The key to converting community members into subscribers is to provide genuine help without being promotional. Answer questions thoroughly. Share your expertise. Provide value that people naturally want more of. Your bio or profile can include a link to your newsletter, but the link should be a passive signal, not an active pitch.

When community members see you consistently providing useful information, some will click through to your profile and discover your newsletter. The conversion is slower than direct promotion, but it produces higher-quality subscribers who already know and trust you.

Be careful with community rules about self-promotion. Many communities ban or restrict promotional content entirely. Respect these rules absolutely. The reputational damage from being banned from a community far outweighs any short-term subscriber gains from violating the rules.

Strategy 8: Use Paid Advertising Strategically (When You Have Validated Demand)

Paid advertising to build an email list is risky when you are starting from zero. Without testing, you can easily spend hundreds of dollars acquiring subscribers who never open your emails and never buy anything. But once you have validated that your content resonates and that your subscribers have a willingness to engage, paid acquisition can accelerate your growth significantly.

Facebook and Instagram ads work well for list building because of their sophisticated targeting options. You can target people based on interests, behaviors, and demographics that match your ideal subscriber profile. The key is to send traffic to a dedicated landing page with a high-converting lead magnet, not to a general signup form.

Set a strict cost-per-subscriber target and pause any campaign that exceeds it. A reasonable target depends on your niche and monetization potential, but $1 to $3 per subscriber is typical for most niches. If you cannot acquire subscribers at or below your target cost, your lead magnet or landing page needs optimization before you scale up spending.

Retargeting campaigns that show ads to people who visited your site but did not subscribe can be highly effective. These visitors have already demonstrated some interest and need only a reminder to complete the subscription.

The Long Game: Compounding Growth

The first 1,000 subscribers are the hardest, but each subsequent thousand gets easier. Every subscriber you add increases your social proof, expands your potential referral network, and provides more data about what resonates with your audience. The list that took you six months to build from zero to 1,000 might grow from 1,000 to 2,000 in three months, then from 2,000 to 5,000 in another three.

The eight strategies in this guide work together as a system. Lead magnets and landing pages form the conversion infrastructure. Content upgrades capture existing traffic. Welcome sequences convert interest into commitment. Cross-promotions and guest posting bring new audiences in. Community engagement builds long-term relationships. Paid advertising accelerates what is already working.
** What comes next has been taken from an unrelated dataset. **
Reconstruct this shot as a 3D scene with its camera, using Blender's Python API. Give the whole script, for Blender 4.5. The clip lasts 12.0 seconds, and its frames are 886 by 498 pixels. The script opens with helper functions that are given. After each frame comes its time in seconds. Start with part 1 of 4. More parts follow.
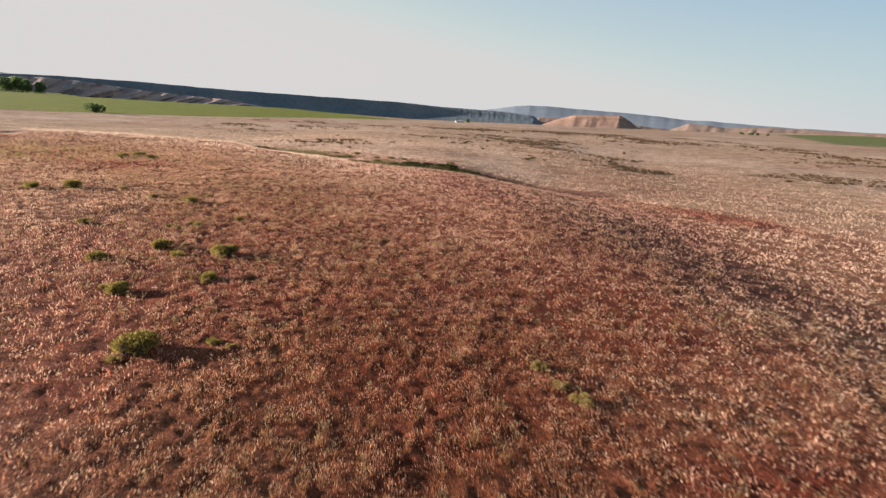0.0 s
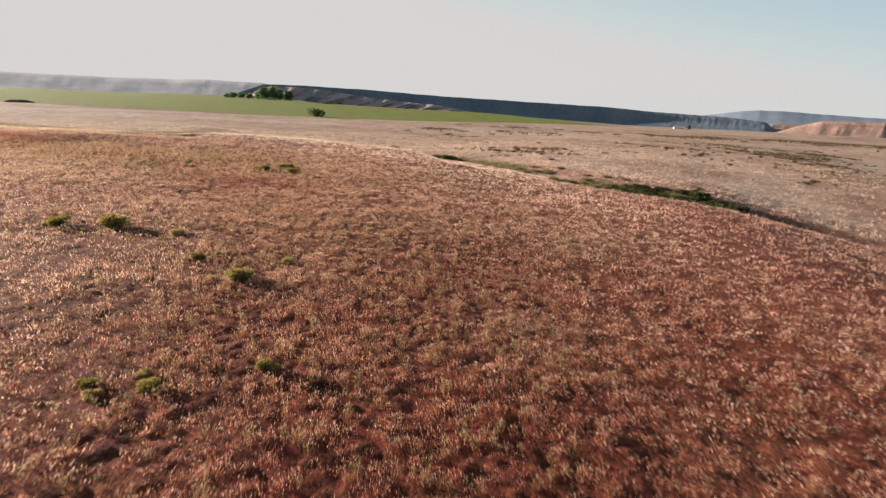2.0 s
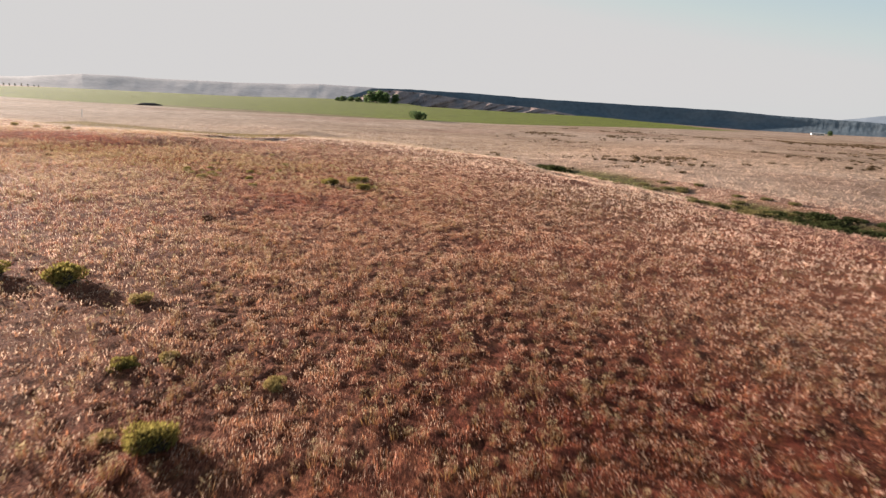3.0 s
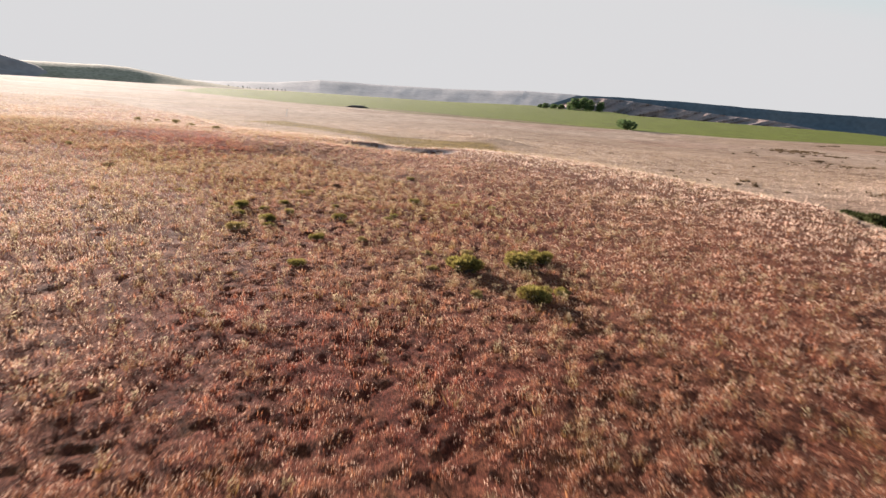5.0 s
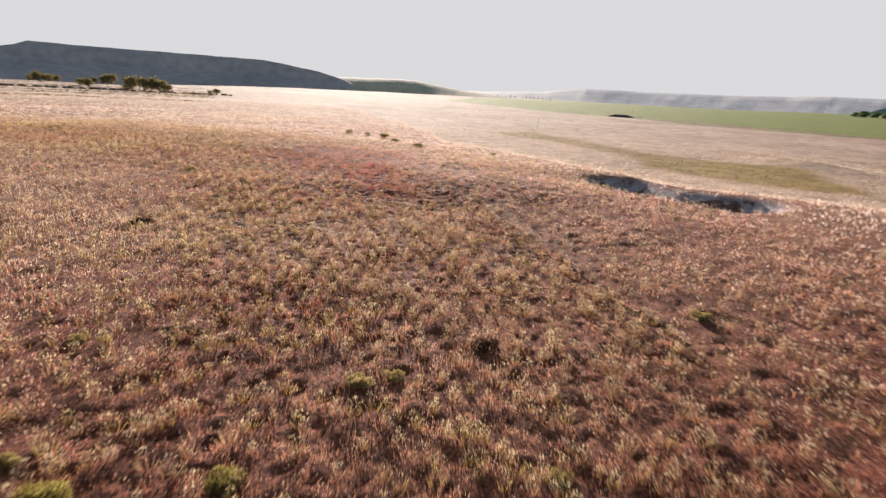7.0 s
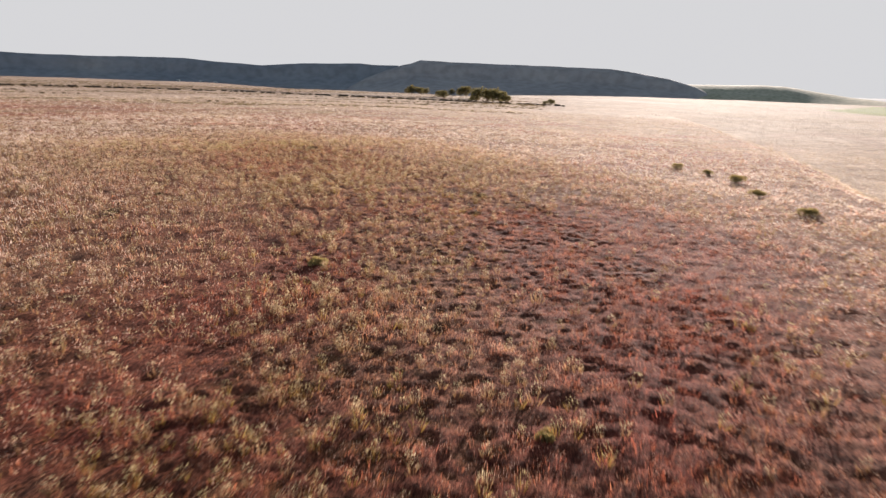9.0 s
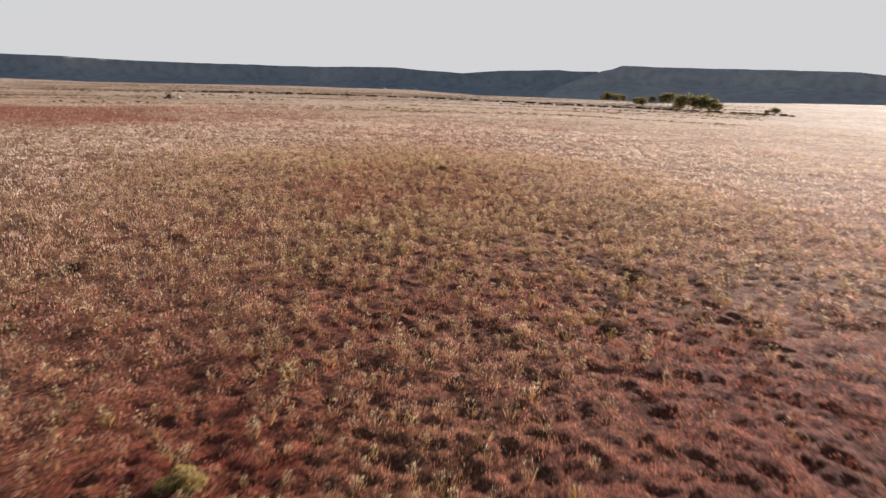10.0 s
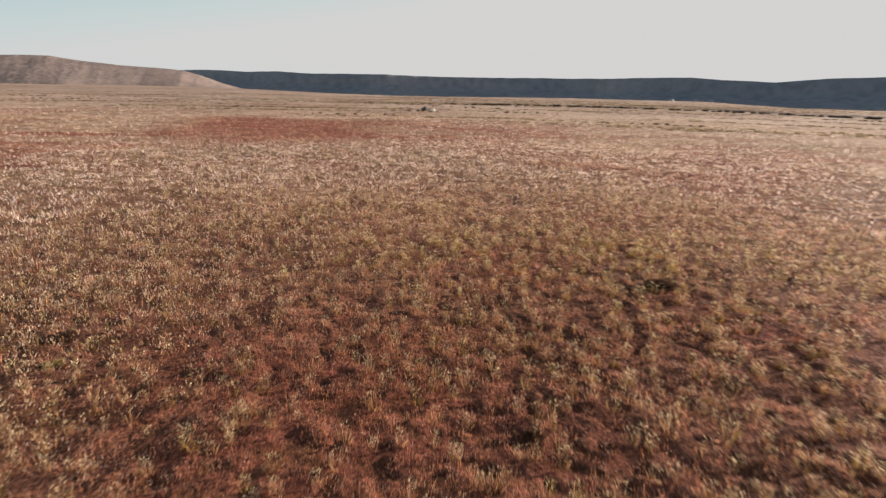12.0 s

Start with the strategies that cost nothing but time. Create a great lead magnet. Optimize your landing page. Add content upgrades to your best articles. Build a welcome sequence. As you grow, layer in cross-promotions, guest posting, and community engagement. Consider paid advertising only after you have validated demand and have a clear understanding of your cost per subscriber.

Your email list is the most valuable asset you will ever build as a creator. It is the one thing that no algorithm can take away and no platform change can destroy. The first 1,000 subscribers are the hardest, but every single one of them is a person who chose to invite you into their inbox. Treat that trust as the precious resource it is.